In caso contrario, tali gruppi, «avranno il monopolio assoluto della
nostra ricchezza e della nostra vita»
È
un nodo ineludibile su cui occorre fare chiarezza, anche a sinistra.
Non si tratta solo di difendere la Costituzione, ma di lottare per
applicarla. Si è convinti o no che applicando i principi costituzionali
si fuoriesce dal dominio del capitale? E che l’applicazione di questi
principi comporta il rovesciamento dei trattati europei? È una questione
di visione e di chiarezza sulla strada che si vuole percorrere.
Il
progetto di una società di tipo nuovo è realizzabile proprio se il
centro di gravità della società e dello Stato non è più la proprietà ma
il lavoro, ossia il lavoratore cittadino. La Repubblica democratica
fondata sul lavoro, infatti, non solo segna il passaggio verso un ordine
nuovo attraverso l’espansione della democrazia, ma del nuovo ordine
getta il fondamento che consente di trasformare l’intero assetto dei
rapporti economici e sociali, aprendo le porte a una moderna e più vasta
cittadinanza.
La
società dei proprietari cede il passo alla società dei lavoratori. La
figura del cittadino senza qualità sociale, che nel presupposto tacito
della proprietà – inviolabile al pari della persona – fondava il
diritto, lascia il posto al lavoratore cittadino. Il polveroso principio
secondo cui al sovrano apparteneva il potere, al cittadino la
proprietà, sacra e inviolabile, viene cancellato da un patto che
riconosce nel lavoro il fondamento dello Stato democratico, e perciò
pone un limite alla proprietà sottoponendola al vincolo della «funzione
sociale» e della «utilità generale».
E’
un vero e proprio rivoluzionamento: rispetto non solo al fascismo, ma
anche al vecchio Stato liberale, che al fascismo non fu in grado di
opporre un argine. Dalla disuguaglianza esistente tra chi possiede i
mezzi di produzione e chi dispone solo della propria forza-lavoro non si
può prescindere, ben al di là della asserita uguaglianza di tutti e di
tutte di fronte alla legge.
La
questione è posta in modo esplicito nell’articolo 3. Nel quale si
afferma un principio straordinariamente innovativo e attuale: «E’
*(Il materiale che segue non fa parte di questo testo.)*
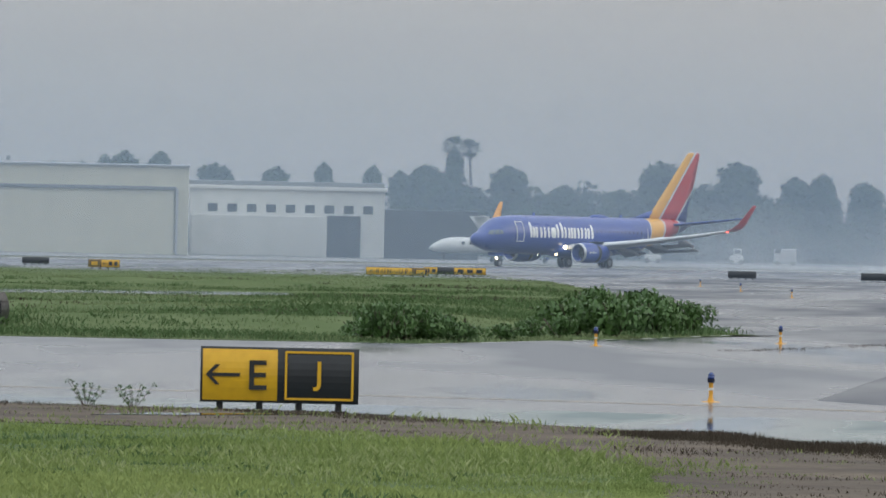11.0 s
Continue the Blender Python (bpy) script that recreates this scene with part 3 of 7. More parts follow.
        # door outline, cabin windows, cockpit panes
        skin = lambda z, off: 1.88 * math.sqrt(max(0.0, 1 - ((z - 3.3) / 2.0) ** 2)) + off
        for x0, x1, z0, z1, nm in ((4.85, 5.85, 2.62, 4.62, "door_outline"), (23.6, 24.4, 2.9, 4.6, "door_outline")):
            bm = bmesh.new()
            narrow = 1.0 if x0 < 10 else 0.93
            for xa, za, xb, zb in ((x0, z0, x0, z1), (x1, z0, x1, z1), (x0, z0, x1, z0), (x0, z1, x1, z1)):
                n = 6
                for i in range(n):
                    ua, ub = i / n, (i + 1) / n
                    pa = (X(xa + (xb - xa) * ua), za + (zb - za) * ua)
                    pb = (X(xa + (xb - xa) * ub), za + (zb - za) * ub)
                    rod(bm, (pa[0], side * skin(pa[1], -0.005) * narrow, pa[1]), (pb[0], side * skin(pb[1], -0.005) * narrow, pb[1]), 0.045, sides=5)
            part(nm, bm, M["white"], jet, "thin white door outline")
        for k in range(27):
            d = 7.2 + 0.62 * k
            if 15.2 < d < 15.5:
                continue
            bm = bmesh.new()
            r = bmesh.ops.create_icosphere(bm, subdivisions=1, radius=1.0)
            bmesh.ops.transform(bm, matrix=Matrix.Translation((X(d), side * skin(3.72, -0.03), 3.72)) @ Matrix.Diagonal((0.13, 0.05, 0.19, 1)), verts=r["verts"])
            part("cabin_window", bm, M["glass"], jet)
        for pts in (((1.40, 3.26), (1.98, 3.27), (2.2, 3.74), (1.75, 3.66)), ((2.06, 3.27), (2.56, 3.29), (2.66, 3.78), (2.3, 3.76)), ((2.64, 3.3), (3.08, 3.38), (3.0, 3.72), (2.76, 3.78))):
            bm = bmesh.new()
            rows = []
            for i in range(6):
                u, line, back = i / 5, [], []
                for k in range(6):
                    w = k / 5
                    x = (pts[0][0] * (1 - w) + pts[1][0] * w) * (1 - u) + (pts[3][0] * (1 - w) + pts[2][0] * w) * u
                    z = (pts[0][1] * (1 - w) + pts[1][1] * w) * (1 - u) + (pts[3][1] * (1 - w) + pts[2][1] * w) * u
                    n = max(q for q in range(len(st) - 1) if st[q][0] <= x)
                    f = (x - st[n][0]) / (st[n + 1][0] - st[n][0])
                    zc, ry, rz = (st[n][q] + (st[n + 1][q] - st[n][q]) * f for q in (1, 2, 3))
                    y = ry * math.sqrt(max(0.02, 1 - ((z - zc) / rz) ** 2))
                    line.append((X(x) - 0.015, side * (y + 0.02), z + 0.012))
                    back.append((X(x) + 0.05, side * (y - 0.08), z - 0.04))
                rows.append(line + back[::-1])
            loft(bm, rows)
            bmesh.ops.recalc_face_normals(bm, faces=bm.faces[:])
            part("cockpit_window", bm, M["windscreen"], jet, "cockpit pane with reflected sky put into its pale colour", smooth=True)
        # plain white bars in place of the name on the hull
        slots = ((6.8, 1.15, 1.62), (8.3, 0.85, 1.1), (9.45, 0.8, 1.1), (10.42, 0.42, 1.45), (11.05, 0.8, 1.6), (12.1, 1.15, 1.1), (13.5, 0.82, 1.1), (14.6, 0.75, 1.1), (15.6, 0.5, 1.45))
        strokes = [(d + k * (wd - 0.3) / max(1, n - 1), 0.3, hg if k == 0 else min(hg, 1.15)) for d, wd, hg in slots for n in (1 if wd < 0.6 else 3 if wd > 1.0 else 2,) for k in range(n)]
        for d, wd, hg in strokes:
            bm = bmesh.new()
            rows = []
            for i in range(13):
                z = 3.02 + hg * i / 12
                e = min(1.0, min(i, 12 - i) * hg / 12 / 0.28)
                pull = 0.28 * (1 - math.sqrt(1 - (1 - e) ** 2)) * min(1.0, wd)
                x0, x1 = d + pull, d + wd - pull
                rows.append([(X(x0), side * skin(z, 0.012), z), (X(x1), side * skin(z, 0.012), z), (X(x1), side * skin(z, -0.05), z), (X(x0), side * skin(z, -0.05), z)])
            loft(bm, rows)
            bmesh.ops.recalc_face_normals(bm, faces=bm.faces[:])
            part("white_mark", bm, M["white"], jet, "white painted bar")
    # nose gear
    bm = bmesh.new()
    rod(bm, (X(4.0), 0, 0.4), (X(3.9), 0, 1.7), 0.08, sides=10)
    rod(bm, (X(4.0), -0.25, 0.36), (X(4.0), 0.25, 0.36), 0.05)
    rod(bm, (X(3.9), 0, 0.8), (X(5.0), 0, 1.5), 0.05)
    gear = part("nose_gear", bm, M["steel"], jet, smooth=True)
    for dy in (-0.2, 0.2):
        wheel(gear, "wheel", (X(4.0), dy, 0.36), 0.36, 0.22)
    for dy in (-0.42, 0.42):
        bm = bmesh.new()
        box(bm, (1.5, 0.04, 0.35), (X(3.7), dy, 1.28), 0.02)
        part("gear_door", bm, M["blue"], gear)
    bm = bmesh.new()
    bmesh.ops.create_icosphere(bm, subdivisions=2, radius=0.13, matrix=Matrix.Translation((X(3.78), 0, 0.86)))
    part("taxi_light", bm, M["lamp_warm"], gear)
    return jet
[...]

compito della Repubblica rimuovere gli ostacoli di ordine economico e
sociale, che, limitando di fatto la libertà e la eguaglianza dei
cittadini, impediscono il pieno sviluppo della persona umana e
l’effettiva partecipazione di tutti i lavoratori all’organizzazione
politica, economica e sociale del Paese».
Dove
è chiaro che si considera necessario intervenire nel cuore del rapporto
di produzione capitalistico con tre finalità: assicurare la libertà e
l’uguaglianza, garantire il pieno sviluppo della persona umana,
consentire ai lavoratori di partecipare in prima persona a tutti gli
aspetti della vita del Paese. Il fondamento del lavoro nell’impianto
costituzionale ridefinisce dunque concretamente la questione
dell’uguaglianza in termini moderni, come pure la questione della
libertà.
Ormai
è del tutto chiaro che la cancellazione della storia e della memoria
del Pci, che è stata sistematicamente praticata in questi anni, è
funzionale a un disegno organico di retrocessione storica tenacemente
perseguito, che usando la retorica del cambiamento in realtà ci fa
regredire verso il passato. C’è un salto qualitativo in questa
regressione: dalla disapplicazione della Costituzione stiamo passando
alla sterilizzazione definitiva dei suoi principi, anche in conseguenza
dei trattati europei che sostituiscono il protagonismo dei lavoratori e
delle lavoratrici con il dominio dell’impresa.
Di
qui, in vista del referendum costituzionale, la necessità di fare
chiarezza su questi aspetti decisivi, che riguardano direttamente la
vita delle donne e degli uomini del nostro tempo.